A Frank Discussion

The other night on his show, Stephen Colbert reopened the occasional debate one sees on the Internet — and Thank God we don't have anything more important than this to argue about these days — as to whether a hot dog is a sandwich. I do not know why some people are willing — nay, eager — to die on the hill of insisting it isn't.

A sandwich is something you eat that consists of just about anything (meat, fish, poultry, peanut butter, jam, vegetables, et al) between two pieces of bread. If you put a blob of Worcestershire Sauce between two slices of bread, it's a Worcestershire Sauce sandwich. And come to think of it, you don't even need two slices of bread as proven by the many open-face sandwiches that are served in this great land of ours. Why do we need a more complicated definition than something edible on bread?

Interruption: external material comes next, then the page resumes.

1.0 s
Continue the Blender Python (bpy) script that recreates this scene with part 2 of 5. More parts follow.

But Mr. Colbert, when asked what makes a hot dog not a sandwich, answered — I'm quoting now — "The fact that the two pieces of bread do not separate." He did not specify, and I'm guessing has no idea, who made that rule and how it was that they had the legal or even the moral authority to make a rule which all of us should respect.

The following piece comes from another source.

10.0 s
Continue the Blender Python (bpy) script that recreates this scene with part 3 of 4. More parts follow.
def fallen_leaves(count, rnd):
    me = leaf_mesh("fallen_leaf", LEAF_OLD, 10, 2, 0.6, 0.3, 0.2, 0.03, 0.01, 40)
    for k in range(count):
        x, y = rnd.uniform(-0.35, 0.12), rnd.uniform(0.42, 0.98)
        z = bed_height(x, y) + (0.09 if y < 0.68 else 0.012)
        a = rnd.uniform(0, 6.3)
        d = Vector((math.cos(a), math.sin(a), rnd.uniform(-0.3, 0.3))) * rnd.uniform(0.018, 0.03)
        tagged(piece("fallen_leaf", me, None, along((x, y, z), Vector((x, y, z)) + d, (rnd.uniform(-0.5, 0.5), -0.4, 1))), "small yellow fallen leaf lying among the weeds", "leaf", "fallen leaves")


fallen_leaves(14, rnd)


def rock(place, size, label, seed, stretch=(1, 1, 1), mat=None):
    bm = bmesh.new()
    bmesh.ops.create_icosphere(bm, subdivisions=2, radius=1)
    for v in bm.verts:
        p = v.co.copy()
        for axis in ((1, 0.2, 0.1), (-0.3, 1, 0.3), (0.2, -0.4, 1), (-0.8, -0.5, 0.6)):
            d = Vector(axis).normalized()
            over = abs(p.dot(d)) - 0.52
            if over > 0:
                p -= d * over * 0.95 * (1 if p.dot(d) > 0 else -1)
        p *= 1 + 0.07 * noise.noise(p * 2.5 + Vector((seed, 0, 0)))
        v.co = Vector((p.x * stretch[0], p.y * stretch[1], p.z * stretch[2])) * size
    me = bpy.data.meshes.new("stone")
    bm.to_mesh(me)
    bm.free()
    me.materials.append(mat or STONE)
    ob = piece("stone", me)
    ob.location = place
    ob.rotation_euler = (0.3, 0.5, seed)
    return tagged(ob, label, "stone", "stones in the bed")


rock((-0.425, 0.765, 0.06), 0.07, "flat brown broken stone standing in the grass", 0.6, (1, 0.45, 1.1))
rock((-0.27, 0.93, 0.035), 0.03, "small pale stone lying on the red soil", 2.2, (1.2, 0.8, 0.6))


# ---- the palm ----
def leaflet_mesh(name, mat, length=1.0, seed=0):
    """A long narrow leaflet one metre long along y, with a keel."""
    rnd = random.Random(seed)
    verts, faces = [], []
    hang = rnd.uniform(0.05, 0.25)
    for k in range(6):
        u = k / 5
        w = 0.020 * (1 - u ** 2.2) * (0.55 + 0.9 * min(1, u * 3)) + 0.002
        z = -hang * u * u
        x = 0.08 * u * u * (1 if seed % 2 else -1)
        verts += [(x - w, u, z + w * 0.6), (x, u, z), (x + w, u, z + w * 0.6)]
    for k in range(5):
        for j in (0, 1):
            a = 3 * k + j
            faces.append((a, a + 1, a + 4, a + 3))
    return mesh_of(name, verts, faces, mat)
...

Which brings me to Exhibit A and Only: Let us pause and look upon one of the most frequently-made and eaten sandwiches in the world today. I am speaking (of course) of the Subway® sandwich…

According to this page — and if it isn't right, I'll bet it's close — the Subway chain serves 5,300 sandwiches every 60 seconds, which is roughly 320,000 sandwiches every hour. That's zillions a year and that isn't even counting the ones made by Togo's and Jersey Mike's and dozens of other chains and hundreds of thousands of business establishments around the world that make things we all call "sandwiches" in this format.

I believe that if you examine any one of these "food items" (yes, I'm being a little loose with the language), you will see that the bread on top and the bread on the bottom are no more separable than the bread on the top and bottom of a hot dog. So if a hot dog is not a sandwich, neither are millions of "food items" we eat each day and refer to as "sandwiches." I rest my case.

And now that that's settled, let's get on to a more pressing matter — like does a drinking straw have one hole or two?  Or if as most say, a tomato is a fruit, does that mean ketchup is a form of jam?